[LEAPSECS] Back to Basics
Ian Batten
igb at batten.eu.org
Wed Nov 3 18:53:55 EDT 2010
On 3 Nov 2010, at 17:59, Steve Allen wrote:
> On Wed 2010-11-03T13:46:02 -0400, ashtongj hath writ:
>> But I could write a contract specifying UTC and I strongly suspect
>> it would be enforced.
>
> In that case all POSIX systems are illegal and would be
> subject to confiscation or shutdown.
A contract is only enforced when a party wants it to.
These days, [major UK telco] uses GPS and adopts a "legal time? Show me a source of UT1 and I might believe it's UK legal time, otherwise UTC(GPS) is fine" attitude. But back in the day, it used to use Trutime receivers slaved to MSF, which broadcasts UTC(NPL) with DUT1 available in the signal. So a management or billing platform connected to such a receiver has the choice of ticking UTC(NPL) or something closely approximating UT1. If it decides to tick UTC(NPL), it also has the choice of either treating leap-seconds specially (by some means) as they are announced, or of taking the attitude that they are corrected as an unexpected slew in time over the hour following.

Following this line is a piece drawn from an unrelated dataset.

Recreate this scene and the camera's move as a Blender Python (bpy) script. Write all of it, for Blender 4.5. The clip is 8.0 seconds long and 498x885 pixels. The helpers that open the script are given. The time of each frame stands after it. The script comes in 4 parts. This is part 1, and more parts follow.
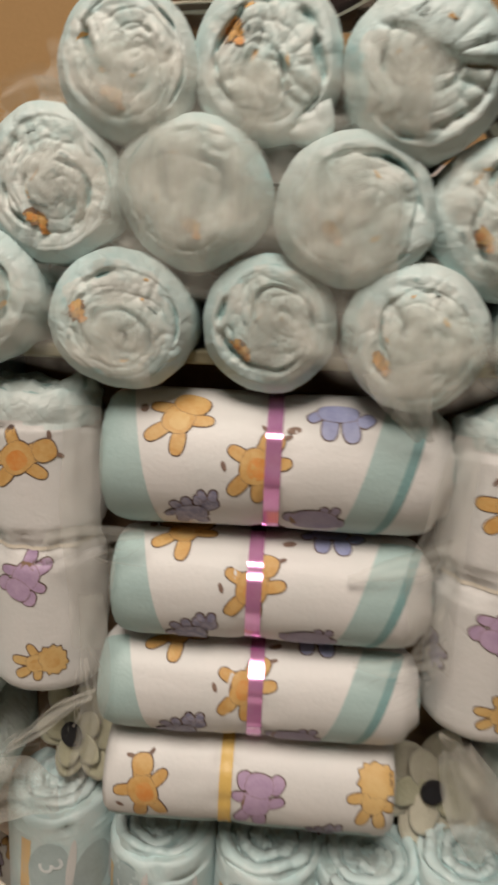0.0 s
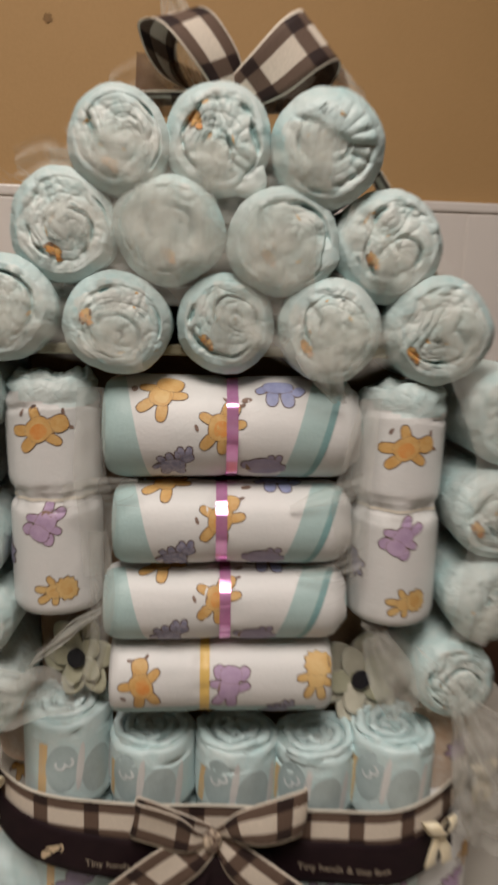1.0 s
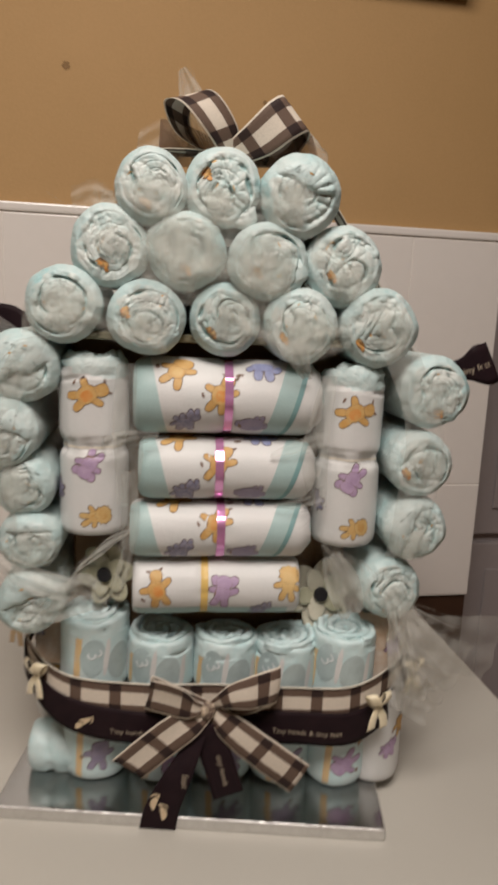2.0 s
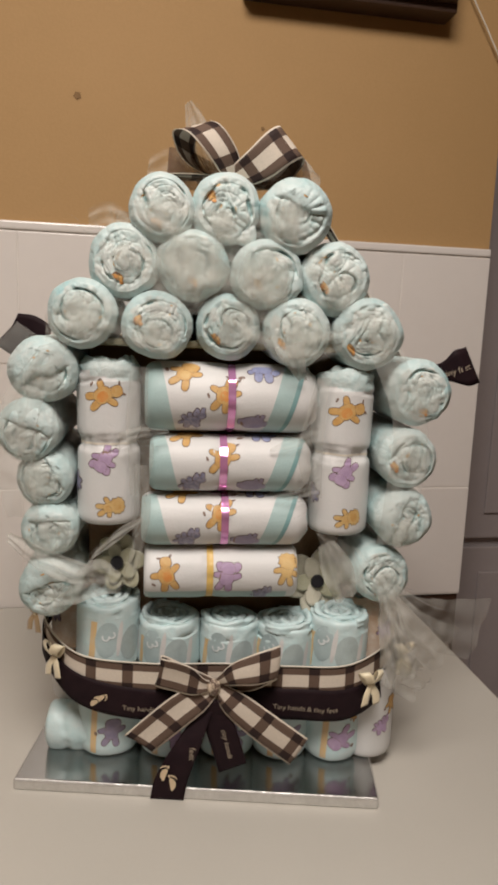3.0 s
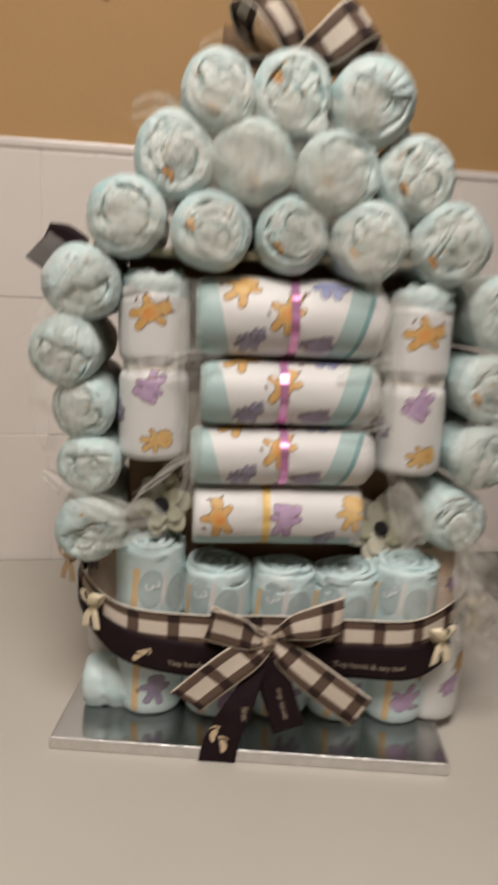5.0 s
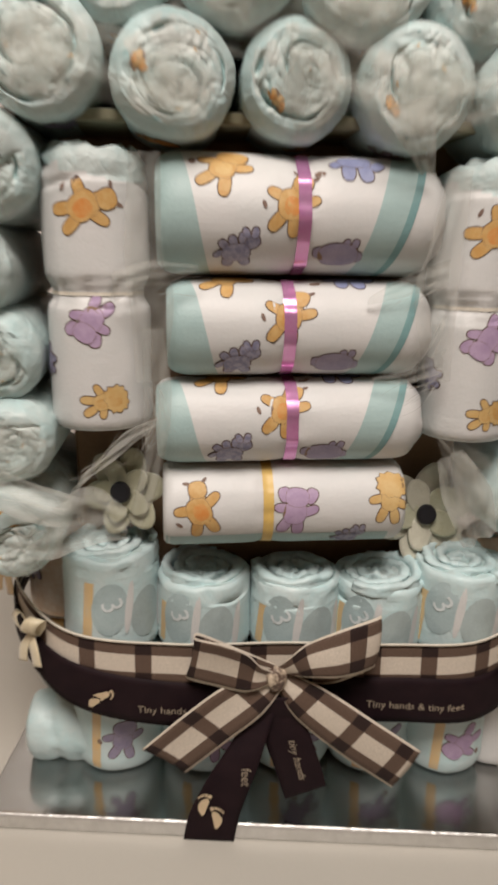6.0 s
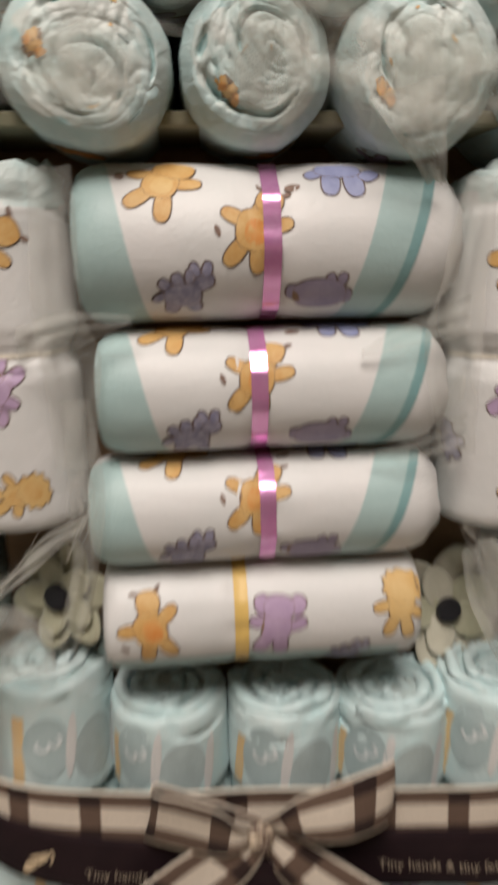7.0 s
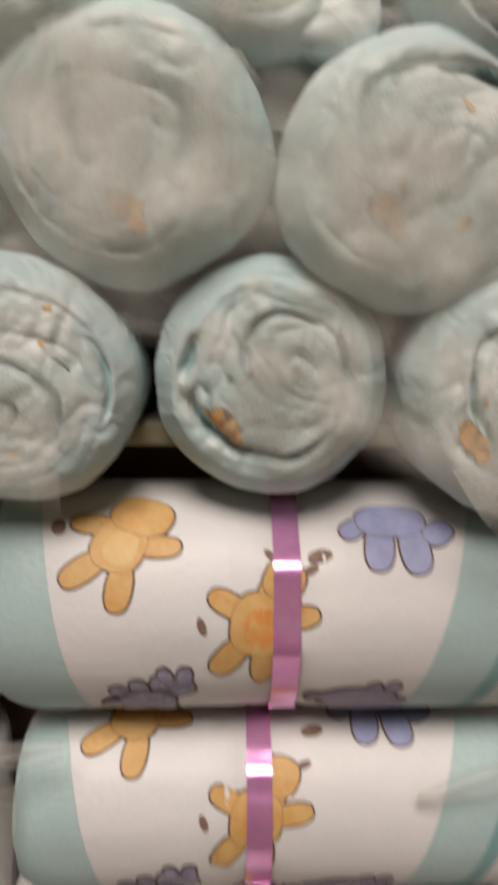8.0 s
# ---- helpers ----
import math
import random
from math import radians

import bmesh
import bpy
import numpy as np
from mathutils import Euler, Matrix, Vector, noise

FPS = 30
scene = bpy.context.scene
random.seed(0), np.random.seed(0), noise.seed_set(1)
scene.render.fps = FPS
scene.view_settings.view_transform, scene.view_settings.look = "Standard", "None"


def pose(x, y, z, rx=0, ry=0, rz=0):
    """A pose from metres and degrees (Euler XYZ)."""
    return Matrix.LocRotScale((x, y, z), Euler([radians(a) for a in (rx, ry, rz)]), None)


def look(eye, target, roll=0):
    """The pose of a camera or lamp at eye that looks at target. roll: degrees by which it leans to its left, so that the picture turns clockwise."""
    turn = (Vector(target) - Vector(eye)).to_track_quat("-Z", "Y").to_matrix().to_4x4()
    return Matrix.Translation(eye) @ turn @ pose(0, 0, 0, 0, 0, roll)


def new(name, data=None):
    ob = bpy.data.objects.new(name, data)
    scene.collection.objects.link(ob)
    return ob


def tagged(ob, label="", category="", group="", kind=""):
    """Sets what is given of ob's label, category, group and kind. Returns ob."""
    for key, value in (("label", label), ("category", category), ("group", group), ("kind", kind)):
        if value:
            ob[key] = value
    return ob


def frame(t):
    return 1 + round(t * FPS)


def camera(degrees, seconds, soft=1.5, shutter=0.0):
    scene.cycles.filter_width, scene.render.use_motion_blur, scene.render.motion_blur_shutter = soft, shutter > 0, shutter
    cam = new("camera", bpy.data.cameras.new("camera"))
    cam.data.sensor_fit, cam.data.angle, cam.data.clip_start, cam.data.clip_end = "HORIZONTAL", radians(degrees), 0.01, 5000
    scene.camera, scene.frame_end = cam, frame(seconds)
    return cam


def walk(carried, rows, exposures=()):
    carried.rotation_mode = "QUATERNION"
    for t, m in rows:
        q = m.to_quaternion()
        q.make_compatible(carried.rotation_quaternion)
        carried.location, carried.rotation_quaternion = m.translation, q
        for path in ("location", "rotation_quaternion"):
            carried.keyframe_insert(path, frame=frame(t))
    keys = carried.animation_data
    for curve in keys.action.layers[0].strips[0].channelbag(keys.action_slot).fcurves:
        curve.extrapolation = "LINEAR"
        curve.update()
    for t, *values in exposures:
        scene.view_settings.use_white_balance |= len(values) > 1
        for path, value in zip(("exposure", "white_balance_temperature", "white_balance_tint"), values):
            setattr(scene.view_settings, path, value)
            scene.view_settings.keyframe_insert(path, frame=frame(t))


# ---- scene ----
LENS = 40.36
cam = camera(LENS, 8.0, soft=3.4, shutter=0.8)
PATH = [
    (0, (0.068, -0.459, 0.478), (-0.305, 1.448, 0.005), 2.4),
    (0.5, (0.079, -0.498, 0.476), (-0.207, 1.429, 0.024), 1.1),
    (1, (0.065, -0.577, 0.473), (-0.088, 1.374, 0.06), 1.2),
    (1.5, (0.051, -0.669, 0.474), (0.037, 1.294, 0.094), 2.8),
    (2, (0.056, -0.736, 0.468), (0.004, 1.225, 0.081), 2.4),
    (2.2, (0.059, -0.753, 0.459), (-0.019, 1.213, 0.097), 1.4),
    (3.3, (0.051, -0.798, 0.46), (0.006, 1.173, 0.122), 2.3),
    (3.5, (0.043, -0.791, 0.458), (-0.015, 1.176, 0.103), 2.1),
    (3.8, (0.041, -0.775, 0.459), (-0.040, 1.187, 0.084), 2.0),
    (4, (0.041, -0.767, 0.459), (-0.034, 1.193, 0.072), 2.0),
    (4.4, (0.033, -0.765, 0.451), (-0.006, 1.199, 0.079), 2.0),
    (4.5, (0.037, -0.761, 0.451), (-0.016, 1.201, 0.066), 1.7),
    (4.8, (0.023, -0.746, 0.430), (0.012, 1.210, 0.058), 2.0),
    (5, (0.012, -0.730, 0.413), (-0.068, 1.218, -0.024), 2.4),
    (5.2, (0.004, -0.692, 0.390), (-0.074, 1.255, -0.056), 1.8),
    (6.3, (0.016, -0.521, 0.371), (-0.074, 1.387, -0.222), 0.2),
    (6.5, (0.024, -0.502, 0.373), (-0.096, 1.398, -0.239), -0.1),
    (7, (0.029, -0.454, 0.383), (-0.088, 1.476, -0.129), -1.1),
    (7.5, (0.03, -0.358, 0.454), (-0.079, 1.553, -0.124), -0.6),
    (8, (0.029, -0.332, 0.479), (-0.173, 1.611, 0.051), 0.9),
]
EXPOSURES = [(0, -0.24, 6880, 10), (0.5, -0.26, 6700, 10), (1, -0.3, 6550, 10), (1.5, -0.22, 6500, 10), (2, -0.12, 6500, 10), (3.5, 0, 6500, 10), (5, 0, 6500, 10), (6.3, 0.03, 6500, 10), (7, -0.06, 6500, 10), (7.5, -0.21, 6560, 12), (8, -0.24, 6620, 14)]
walk(cam, [(t, look(eye, target, roll)) for t, eye, target, roll in PATH], EXPOSURES)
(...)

As I was responsible for interfacing the boxes to our products, I asked [major UK telco] which (given the contract said "UK legal time +/- 1s") permutation of those options they wanted. Their response? They didn't care. The requirement was to show due diligence for billing for things like "when does cheap rate start" and "when does Sunday start". Provided it was close enough, they weren't going to go looking for things to sue their suppliers over.
They were, in any case, far more concerned about summer-time, where the potential for 3600 seconds of billing at the wrong rate was much more serious.